Thursday, May 31, 2012

Of Faux Avant-Garde

I just flipped me a hamburger for dinner and now I’m drinking coffee in a Christmas cup while wearing some clothes I wear indoors home because too ruined to wear outside (also because I don’t give a damn for pajamas). Aside from the coffee I usually don’t drink this late at night, no one would have even the slightest suspect that right now I’m engaged in such an ambitious project.

It’s amusing to think how some people fancy this idea of following certain habits in order to feel intellectual. Alright, playing a badly-dressed hobo as a form of subversion can count on that too, but that’s not what I’m talking about. I’m talking about the shallow intentions. As I drink coffee here with the lights off and write in my outdated notebook, I can understand the comforting sensation that it is to engage in intellectual efforts, so I understand how appealing it must be to repeat lifestyles of old thinkers, because this is how they got where they got, right?

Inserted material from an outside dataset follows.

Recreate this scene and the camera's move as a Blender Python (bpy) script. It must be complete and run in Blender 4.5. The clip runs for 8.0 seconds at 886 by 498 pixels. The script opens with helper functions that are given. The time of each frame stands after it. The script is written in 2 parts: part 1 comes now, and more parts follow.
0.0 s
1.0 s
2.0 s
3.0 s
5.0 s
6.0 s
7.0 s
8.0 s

But this is a feeling of false intellectuality, as it deals with looks and appearances more than actual intellectual struggles. It’s a false progressiveness, just as this pattern can be seen in current progressive music scenario. Music called progressive now is just repetitions of some musical attitude that, in their time, was a bold turn. But as charming as being rebellious and subversive can be, there will always be those who will simply tread these conveniently opened paths believing themselves to be as revolutionary as the pioneers.

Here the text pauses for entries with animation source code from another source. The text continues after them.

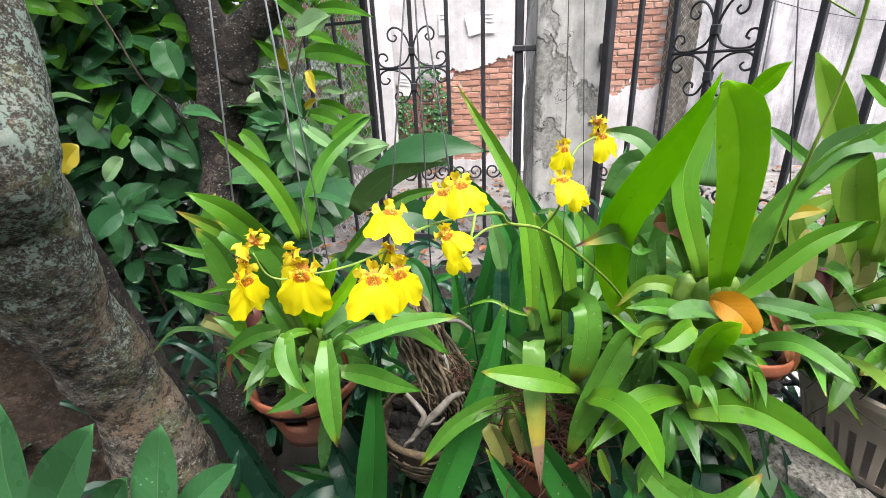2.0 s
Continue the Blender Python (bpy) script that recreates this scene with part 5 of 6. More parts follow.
leaf(sap, "young", "lance", 0.023, 0.85, (-0.378, 1.240, 1.012), (-0.344, 1.230, 1.014), (-0.307, 1.210, 1.010), (-0.277, 1.190, 1.002))
leaf(sap, "yellow", "lance", 0.023, 0.90, (-0.361, 1.220, 1.025), (-0.352, 1.210, 1.010), (-0.343, 1.190, 0.989), (-0.333, 1.170, 0.970))
leaf(sap, "pale", "oval", 0.042, 0.75, (-0.441, 1.260, 0.970), (-0.457, 1.250, 0.989), (-0.469, 1.230, 1.001), (-0.480, 1.210, 1.008))
leaf(sap, "sapling", "lance", 0.048, 0.80, (-0.430, 1.240, 0.978), (-0.415, 1.230, 0.960), (-0.396, 1.210, 0.938), (-0.380, 1.190, 0.915))
leaf(sap, "pale", "oval", 0.020, 0.85, (-0.332, 1.220, 0.978), (-0.307, 1.210, 0.980), (-0.283, 1.190, 0.975), (-0.260, 1.170, 0.970))
leaf(sap, "young", "lance", 0.032, 0.90, (-0.357, 1.260, 0.945), (-0.320, 1.250, 0.938), (-0.282, 1.230, 0.924), (-0.250, 1.210, 0.907))
leaf(sap, "yellow", "lance", 0.022, 0.75, (-0.387, 1.240, 0.935), (-0.370, 1.230, 0.945), (-0.351, 1.210, 0.953), (-0.336, 1.190, 0.957))
leaf(sap, "young", "lance", 0.034, 0.80, (-0.373, 1.220, 0.924), (-0.336, 1.210, 0.917), (-0.297, 1.190, 0.904), (-0.267, 1.170, 0.888))
leaf(sap, "pale", "oval", 0.038, 0.85, (-0.512, 1.260, 0.902), (-0.511, 1.250, 0.921), (-0.505, 1.230, 0.937), (-0.501, 1.210, 0.951))
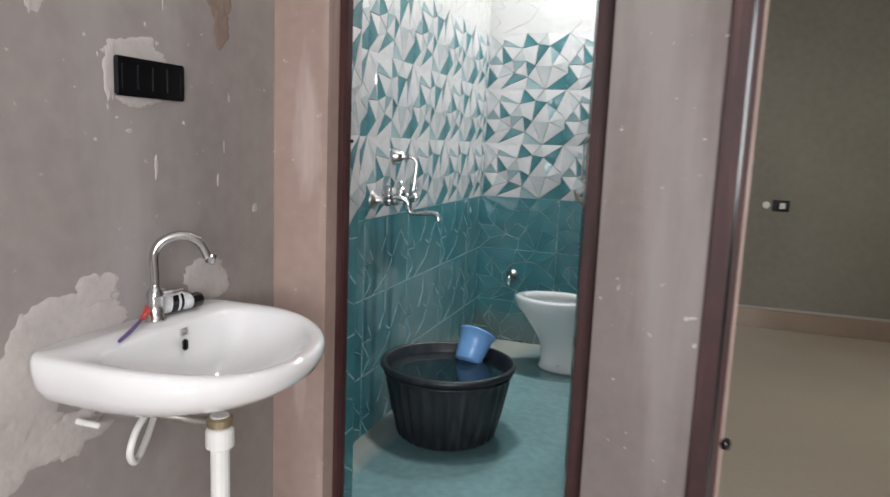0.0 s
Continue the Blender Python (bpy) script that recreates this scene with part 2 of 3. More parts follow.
g_ramp.color_ramp.elements[0].color, g_ramp.color_ramp.elements[1].color = (0.030, 0.034, 0.036, 1), (0.36, 0.40, 0.41, 1)
g_ramp.color_ramp.elements[0].position, g_ramp.color_ramp.elements[1].position = 0.66, 1.0
gl.new(g_ramp.outputs[0], gn["Principled BSDF"].inputs["Base Color"])
gn["Principled BSDF"].inputs["Roughness"].default_value = 0.3
silver_inlay = material("pale_inlay_edge", (0.42, 0.42, 0.41), 0.3, spread=0.1, scale=9)
brass = material("tarnished_brass", (0.34, 0.27, 0.17), 0.45, 0.6, spread=0.3, scale=30)
brown_clay = material("stained_cement_collar", (0.20, 0.155, 0.085), 0.8, spread=0.4, scale=20, bump=0.5)
red_plastic = material("red_plastic", (0.55, 0.06, 0.05), 0.4)
violet_plastic = material("violet_plastic", (0.10, 0.07, 0.22), 0.4)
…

This is the sort of behavior that makes me see academy with such bad eyes. It looks rubbish to me to see the intellectual elite emulating behaviors of avant-garde thinkers. Just imagine how silly it is to find, here in a tropical city, professors wearing cloaks in high summer like they’re in autumnal Vienna. There’s nothing to convince me it was the clothing or the fancy talking that made illuminists the geniuses they were.

For me intellectual efforts are to be judged basically on the grounds of intellectual prowess. And whatever comfort should come from that alone. Otherwise, if I was still to follow some thinking standards, I would still feel like a retard for enjoying my Donkey Kong Country 2 soundtrack instead of some Chopin (I’ve got nearly not as many crests to explore in Chopin’s music, I’m sorry). Also because it’s worth mentioning, as a mindtrap, this false sense of caring for intellectuality is to include some heart-wrenching closed-mindedness.